Designing Detention: A Model Law for Terrorist Incapacitation

Coauthored with Colleen A. Peppard, Brookings Institution, June 26, 2009

A consensus is beginning to emerge in the public and political spheres concerning the non-criminal detention of terrorist suspects. Over the past several years, non-criminal detention of Al Qaeda and Taliban captives at Guantánamo Bay, Cuba has sharply divided the American polity. Since the change in administration, however, it has become increasingly clear that the United States—even under a Democratic administration and with substantial Democratic majorities in both houses of Congress—is not going to abandon long-term detention of terror suspects and revert to a pure law enforcement model for incapacitating them, and it is not going to deal with the population of Guantánamo on the basis of freeing everyone whom it cannot prosecute. While the developing consensus still has many dissenters, the real question now is not whether America will have some detention system, but what sort of detention system, designed by whom, and using what rules.


In his recent speech at the National Archives on national security strategy and law, President Obama placed himself solidly within this emerging body of thought. He recognized that protecting our national security may require a non-criminal detention system for terrorists who cannot be tried but are too dangerous to release. And he made clear that this system needs to be fair and rigorous, supervised by the federal courts and created by an act of Congress. The president called for a system that has “clear, defensible, and lawful standards,” “fair procedures so that we don’t make mistakes,” and “a thorough process of periodic review, so that any prolonged detention is carefully evaluated and justified.”

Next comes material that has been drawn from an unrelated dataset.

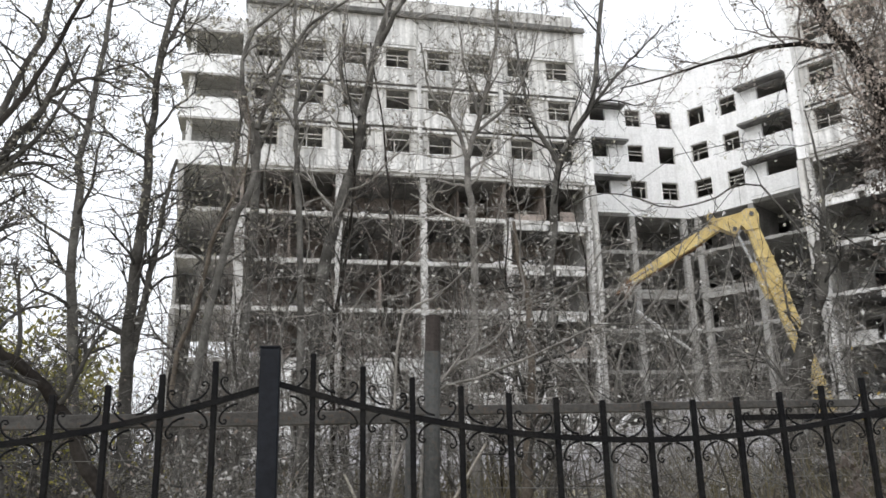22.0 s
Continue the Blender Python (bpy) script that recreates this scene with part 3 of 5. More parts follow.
def excavator():
    e = thing("demolition_excavator", "yellow long-reach demolition excavator with folded arm", "excavator")
    Y = 40.0
    elbow, tip, foot = (2.05, Y, 12.42), (-2.35, Y, 9.98), (5.97, Y, 2.6)
    beam_between("boom", (3.5, Y, 12.6), foot, 0.52, 0.74, 0.5, e, mid=0.74)
    beam_between("arm", elbow, tip, 0.48, 0.40, 0.5, e, mid=0.56)
    # knee block: a bent head joining arm and boom
    bm = bmesh.new()
    prof = [(1.55, 12.7), (1.6, 12.98), (1.78, 13.05), (1.98, 12.72), (2.4, 12.78), (3.1, 12.9), (3.4, 13.08), (3.8, 13.05), (3.95, 12.7), (3.88, 12.05), (3.3, 12.0), (3.1, 12.3), (2.8, 11.85), (2.35, 12.1), (1.95, 12.35)]
    f = bm.faces.new([bm.verts.new((x, Y - 0.34, z)) for x, z in prof])
    r = bmesh.ops.extrude_face_region(bm, geom=[f])
    bmesh.ops.translate(bm, vec=(0, 0.68, 0), verts=[v for v in r["geom"] if isinstance(v, bmesh.types.BMVert)])
    part("knee_head", bm, YELLOW, e)
    for x, z in ((1.74, 12.86), (3.62, 12.78), (2.78, 12.1)):
        bm = bmesh.new()
        rod(bm, (x, Y - 0.42, z), (x, Y + 0.42, z), 0.11, 12)
        part("pivot_pin", bm, STEEL, e, "dark steel pivot pin")
    # weld flanges across the boom
    for f in (0.2, 0.38, 0.55):
        x, z = 3.5 + (foot[0] - 3.5) * f, 12.6 + (foot[2] - 12.6) * f
        box_part("flange", (x - 0.40, x + 0.40, Y - 0.29, Y + 0.29, z - 0.05, z + 0.05), YELLOW, e, bevel=0.01)
    # hydraulic cylinder along the boom's inner side
    cyl = bmesh.new()
    rod(cyl, (3.95, Y, 8.6), (3.42, Y, 10.4), 0.14, 10)
    c = part("hydraulic_cylinder", cyl, YELLOW, e)
    bm = bmesh.new()
    rod(bm, (3.42, Y, 10.4), (2.85, Y, 12.0), 0.08, 8)
    part("piston_rod", bm, CHROME, c, "bright steel piston rod")
    # brackets and hoses along the arm
    for k in range(3):
        f = 0.22 + k * 0.27
        x, z = elbow[0] + (tip[0] - elbow[0]) * f, elbow[2] + (tip[2] - elbow[2]) * f
        box_part("hose_clamp", (x - 0.03, x + 0.03, Y - 0.27, Y + 0.27, z + 0.1, z + 0.36), STEEL, e)
    for dz in (0.36, 0.44):
        bm = bmesh.new()
        rod(bm, (1.6, Y - 0.2, 12.17 + dz), (-1.9, Y - 0.2, 10.22 + dz), 0.03, 6)
        part("hydraulic_hose", bm, STEEL, e, "black hydraulic hose")
    # brown strip painting shade along the arm's underside, and bare sleeve at its end
    bm = bmesh.new()
    low, end = Vector((1.2, Y, 11.63)), Vector((-2.2, Y, 9.82))
    rod(bm, low, end, 0.09, 4)
    part("arm_shade", bm, RUST_AND_SHADE, e, "brown strip painting the arm's shaded underside")
    bm = bmesh.new()
    a, c = Vector((-1.5, Y, 10.45)), Vector((-2.35, Y, 9.98))
    rod(bm, a, c, 0.285, 4)
    part("arm_sleeve", bm, RUST_AND_SHADE, e, "rusty unpainted arm end")
    # crusher at the tip
    bm = bmesh.new()
    prof = [(-2.2, 10.13), (-2.55, 10.18), (-2.8, 9.83), (-3.2, 9.4), (-2.95, 9.42), (-2.65, 9.58), (-2.75, 9.08), (-2.45, 9.33), (-2.2, 9.78)]
    f = bm.faces.new([bm.verts.new((x, Y - 0.2, z)) for x, z in prof])
    r = bmesh.ops.extrude_face_region(bm, geom=[f])
    bmesh.ops.translate(bm, vec=(0, 0.4, 0), verts=[v for v in r["geom"] if isinstance(v, bmesh.types.BMVert)])
    part("crusher_jaw", bm, RUST_AND_SHADE, e, "rusty steel crusher jaw")
    # house, counterweight, cab, tracks
    box_part("engine_house", (5.2, 9.0, Y - 1.5, Y + 1.5, 1.25, 2.9), DUSTY, e, bevel=0.12)
    box_part("counterweight", (8.6, 9.7, Y - 1.5, Y + 1.5, 1.15, 2.5), DUSTY, e, bevel=0.2)
    cab = box_part("cab", (4.7, 6.3, Y - 1.7, Y - 0.6, 1.3, 3.2), DUSTY, e, bevel=0.1)
    box_part("cab_window", (4.66, 4.72, Y - 1.6, Y - 0.7, 2.1, 3.0), STEEL, cab)
    for y in (Y - 1.45, Y + 1.45):
        bm = bmesh.new()
        prof = [(5.0, 0.0), (9.2, 0.0), (9.75, 0.35), (9.75, 0.75), (9.3, 1.05), (4.9, 1.05), (4.45, 0.75), (4.45, 0.35)]
        f = bm.faces.new([bm.verts.new((x, y - 0.3, z)) for x, z in prof])
        r = bmesh.ops.extrude_face_region(bm, geom=[f])
        bmesh.ops.translate(bm, vec=(0, 0.6, 0), verts=[v for v in r["geom"] if isinstance(v, bmesh.types.BMVert)])
        part("crawler_track", bm, STEEL, e, "dark steel crawler track")
    box_part("turntable", (6.2, 8.0, Y - 0.8, Y + 0.8, 0.9, 1.3), STEEL, e)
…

This paper, and the model legislative text we have attached as an appendix, is an effort to imagine such a regime at the granular level of actual legislative language. Much commentary and speculation has focused on the form that this new regime should take, rather than on the details of the many questions a detention regime will need to address. In the wake of the Supreme Court’s decision in Boumediene v. Bush, it is inevitable that federal judges will ultimately oversee any such detention system. Aside from this one general feature, however, the framework for the new system remains wide open in any number of respects.